There are many business drivers that are fueling the move to cloud, but there are a few common ones that most every business should be looking at. As you begin your journey to the cloud, identify your drivers—it may be one or multiple drivers—that will help you define your approach and focus on some of the challenges you may encounter when moving to the cloud:

drivers image 620x585 Groupware Technology

Innovation

If you are not able to innovate faster than your competition, it’s quite possible you will lose market share and become irrelevant. With the growth in containers, analytics and artificial intelligence, businesses are discovering new ways to reach their consumers at a much more rapid pace. Cloud computing is allowing businesses to respond to customer demand.

Efficiency

If efficiency is driving your move to cloud, what processes will you be able to improve that will increase performance? Taking advantage of automating deployment processes, handling complex configuration management and automated scaling of resources as demand dictates will bring about increases in efficiency.

Customer satisfaction

Is customer satisfaction important to you? If you are not able to provide your customers with a satisfied user experience, you will lose customers to your competitors.

Reducing costs

If cost is motivating you, are you prepared to make a shift from capex to opex? How will you control and optimize your cloud costs?

Modernization

Are you looking to cloud computing to facilitate modernizing your applications? Modernizing your applications drives innovation and helps improve efficiencies, all while reducing costs.

Security and compliance

Are you concerned about securing your data and meeting regulatory compliances in this era of cyberattacks? Today, more and more businesses are moving to the public cloud for increased security and compliances. Although you still need to adhere to the shared security model, this allows businesses to focus on their applications and not so much the infrastructure.

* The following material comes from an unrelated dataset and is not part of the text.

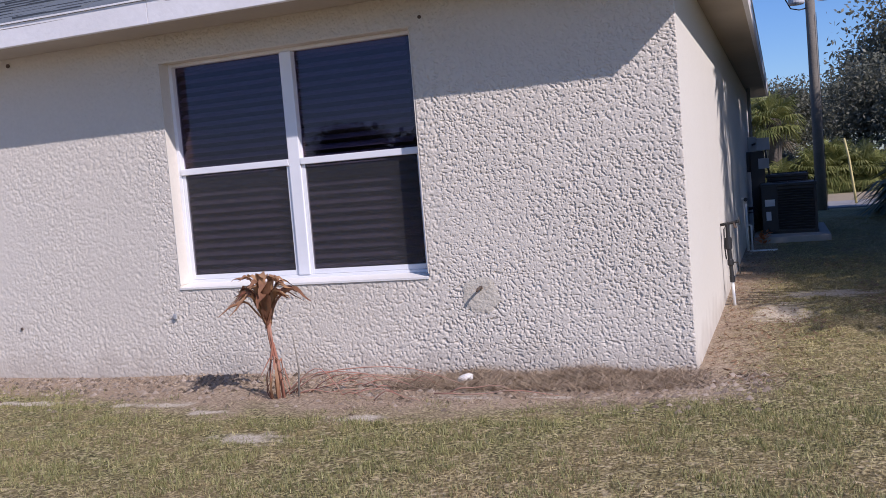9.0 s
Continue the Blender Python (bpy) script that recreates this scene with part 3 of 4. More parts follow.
def vertical_blind():
    v = empty("vertical_blind", (-8.2, 0.37, 0.05), "white vinyl vertical blind, drawn across with a gap at one end", "blind")
    part("head_rail", bbox(DX0 + 0.02, 0.34, 1.985, DX1 - 0.02, 0.40, 2.035, 0.004), M_VANE, v)
    rng = random.Random(3)

    me = curved_slat("vane", [((k / 6 - 0.5) * 0.089, -0.011 * (1 - (k / 3 - 1) ** 2)) for k in range(7)], 0.97, "z", 0.0012, M_VANE)
    x = DX0 + 0.27
    while x < DX1 - 0.03:
        bunch = x < -9.2
        ob = new("vane", me)
        turn = rng.uniform(52, 62) if bunch else rng.uniform(7, 10)
        ob.matrix_basis = pose(x, 0.37, 1.0, rng.uniform(-0.4, 0.4), 0, turn)
        ob.parent = v
        ob.matrix_parent_inverse = v.matrix_basis.inverted()
        x += 0.10 if bunch else 0.078
    return v


vertical_blind()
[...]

The adoption of cloud also requires organizations to change their operational practices and procedures. You need to fundamentally think differently as you make your move. Many organizations are still cautious about going all-in cloud or have reasons such as compliance that keep them from doing so. These challenges drive a hybrid cloud model that allows organizations to maintain certain workloads behind their firewall and move others to cloud on their terms. These are questions that need additional thought and planning.

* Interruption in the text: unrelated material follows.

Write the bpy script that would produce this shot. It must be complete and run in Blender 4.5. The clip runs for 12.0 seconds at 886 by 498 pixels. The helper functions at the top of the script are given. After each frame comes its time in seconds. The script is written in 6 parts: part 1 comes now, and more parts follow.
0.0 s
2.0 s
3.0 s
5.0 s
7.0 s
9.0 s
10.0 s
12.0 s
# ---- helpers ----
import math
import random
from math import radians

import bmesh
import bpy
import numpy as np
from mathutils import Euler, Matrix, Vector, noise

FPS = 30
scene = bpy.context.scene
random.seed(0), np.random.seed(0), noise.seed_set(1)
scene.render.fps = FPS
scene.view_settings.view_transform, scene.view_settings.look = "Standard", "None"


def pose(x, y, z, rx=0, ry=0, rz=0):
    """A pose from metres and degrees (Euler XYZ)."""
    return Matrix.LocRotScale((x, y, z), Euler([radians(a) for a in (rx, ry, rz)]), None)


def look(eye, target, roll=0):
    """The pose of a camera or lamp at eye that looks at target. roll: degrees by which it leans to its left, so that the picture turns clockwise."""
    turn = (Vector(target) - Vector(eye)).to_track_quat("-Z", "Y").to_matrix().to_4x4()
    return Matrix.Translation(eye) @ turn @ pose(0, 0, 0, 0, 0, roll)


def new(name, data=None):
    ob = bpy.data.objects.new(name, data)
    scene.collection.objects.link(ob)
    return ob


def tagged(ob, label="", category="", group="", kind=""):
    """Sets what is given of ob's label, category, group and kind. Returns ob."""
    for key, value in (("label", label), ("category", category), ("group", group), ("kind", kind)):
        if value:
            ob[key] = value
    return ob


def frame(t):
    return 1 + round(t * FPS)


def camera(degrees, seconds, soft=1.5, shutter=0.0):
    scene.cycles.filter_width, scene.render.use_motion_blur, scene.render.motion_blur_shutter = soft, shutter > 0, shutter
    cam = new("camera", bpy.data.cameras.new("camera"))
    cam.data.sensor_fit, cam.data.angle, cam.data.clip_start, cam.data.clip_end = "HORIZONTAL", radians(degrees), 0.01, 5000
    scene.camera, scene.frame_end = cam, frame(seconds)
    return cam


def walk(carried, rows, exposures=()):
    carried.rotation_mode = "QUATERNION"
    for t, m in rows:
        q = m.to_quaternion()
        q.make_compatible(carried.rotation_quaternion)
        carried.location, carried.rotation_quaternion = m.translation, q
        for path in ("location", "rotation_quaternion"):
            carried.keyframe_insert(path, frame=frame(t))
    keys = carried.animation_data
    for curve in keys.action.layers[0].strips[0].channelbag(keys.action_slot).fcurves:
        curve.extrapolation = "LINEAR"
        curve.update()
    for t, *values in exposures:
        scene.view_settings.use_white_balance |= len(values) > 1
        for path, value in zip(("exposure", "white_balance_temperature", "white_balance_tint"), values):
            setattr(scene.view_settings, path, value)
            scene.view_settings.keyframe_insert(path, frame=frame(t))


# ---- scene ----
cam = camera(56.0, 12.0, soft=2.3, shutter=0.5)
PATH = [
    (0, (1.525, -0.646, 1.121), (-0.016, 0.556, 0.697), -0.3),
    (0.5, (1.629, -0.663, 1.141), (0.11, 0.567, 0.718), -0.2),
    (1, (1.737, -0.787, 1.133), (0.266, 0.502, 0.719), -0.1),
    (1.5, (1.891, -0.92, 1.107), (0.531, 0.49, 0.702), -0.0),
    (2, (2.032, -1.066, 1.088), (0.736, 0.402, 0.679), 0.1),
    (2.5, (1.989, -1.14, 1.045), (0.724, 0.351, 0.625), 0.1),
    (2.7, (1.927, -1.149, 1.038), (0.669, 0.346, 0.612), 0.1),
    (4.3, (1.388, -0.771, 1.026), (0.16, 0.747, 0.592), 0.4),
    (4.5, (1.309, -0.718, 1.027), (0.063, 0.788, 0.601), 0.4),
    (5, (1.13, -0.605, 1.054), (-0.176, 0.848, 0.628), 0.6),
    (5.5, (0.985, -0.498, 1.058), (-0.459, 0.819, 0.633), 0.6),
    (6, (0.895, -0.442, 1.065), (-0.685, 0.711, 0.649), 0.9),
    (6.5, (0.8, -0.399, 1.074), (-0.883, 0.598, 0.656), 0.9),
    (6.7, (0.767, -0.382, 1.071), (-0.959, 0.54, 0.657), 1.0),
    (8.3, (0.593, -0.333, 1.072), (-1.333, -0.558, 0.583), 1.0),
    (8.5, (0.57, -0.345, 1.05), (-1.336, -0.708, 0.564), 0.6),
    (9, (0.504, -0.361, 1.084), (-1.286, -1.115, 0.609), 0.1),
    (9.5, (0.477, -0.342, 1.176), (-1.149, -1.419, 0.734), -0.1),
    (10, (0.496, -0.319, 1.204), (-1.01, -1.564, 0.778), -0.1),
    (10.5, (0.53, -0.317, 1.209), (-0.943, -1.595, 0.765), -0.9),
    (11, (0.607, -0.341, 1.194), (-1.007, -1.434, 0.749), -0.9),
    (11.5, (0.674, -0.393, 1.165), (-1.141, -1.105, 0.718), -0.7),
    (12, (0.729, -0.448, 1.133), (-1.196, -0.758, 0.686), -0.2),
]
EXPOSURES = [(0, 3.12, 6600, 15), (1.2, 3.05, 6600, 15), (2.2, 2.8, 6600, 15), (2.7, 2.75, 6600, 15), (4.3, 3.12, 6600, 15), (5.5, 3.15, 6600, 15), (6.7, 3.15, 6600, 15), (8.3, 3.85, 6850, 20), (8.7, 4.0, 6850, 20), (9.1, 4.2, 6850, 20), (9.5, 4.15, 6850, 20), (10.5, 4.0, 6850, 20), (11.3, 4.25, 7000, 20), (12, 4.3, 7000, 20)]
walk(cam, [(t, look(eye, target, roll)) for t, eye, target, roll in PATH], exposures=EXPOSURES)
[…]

  • How will you handle network connectivity? Will you implement a private, high-speed connection or use VPN technology? 
  • How do you plan to handle authentication? Will you extend your directory to the cloud?
  • What processes do you have in place today around security and compliance? Will you be able to continue to use those or will they need to be modified for cloud?
  • How do you plan to control your costs and optimize your workloads? Certain strategies need to be adhered to like tagging to facilitate a showback or chargeback model. Will you require a third-party tool for cloud cost management?

Skills are also a big challenge when making the move to the cloud. With cloud computing, technical roles will change. I’m frequently asked how I am able to retain the knowledge across the many public cloud providers and how to choose what to focus on. I think it depends a lot on your background. What comes easy for you? What makes the most sense based on your business model? If you were a traditional data center engineer, then you probably will relate best to a cloud architect role with a focus on infrastructure. If you previously held a role as a database/storage engineer, then you would probably relate best to an information architect role focused around big data and analytics. Finally, if you were a developer, then you would probably be suited for a devops role focused around continuous integration, continuous deployment and infrastructure as code. I’ve only touched the surface of a few challenges that you will face along your journey to the cloud.

Over the past year, there have been so many new cloud features released and they keep coming. One has to wonder if there is a saturation point. Don’t get me wrong, I like to see all these new innovations. But, as anyone who is focused on cloud technologies knows, it’s quite the challenge to keep up. Understand your drivers, focus on your challenges and success will come. Become an enabler of cloud for your organization.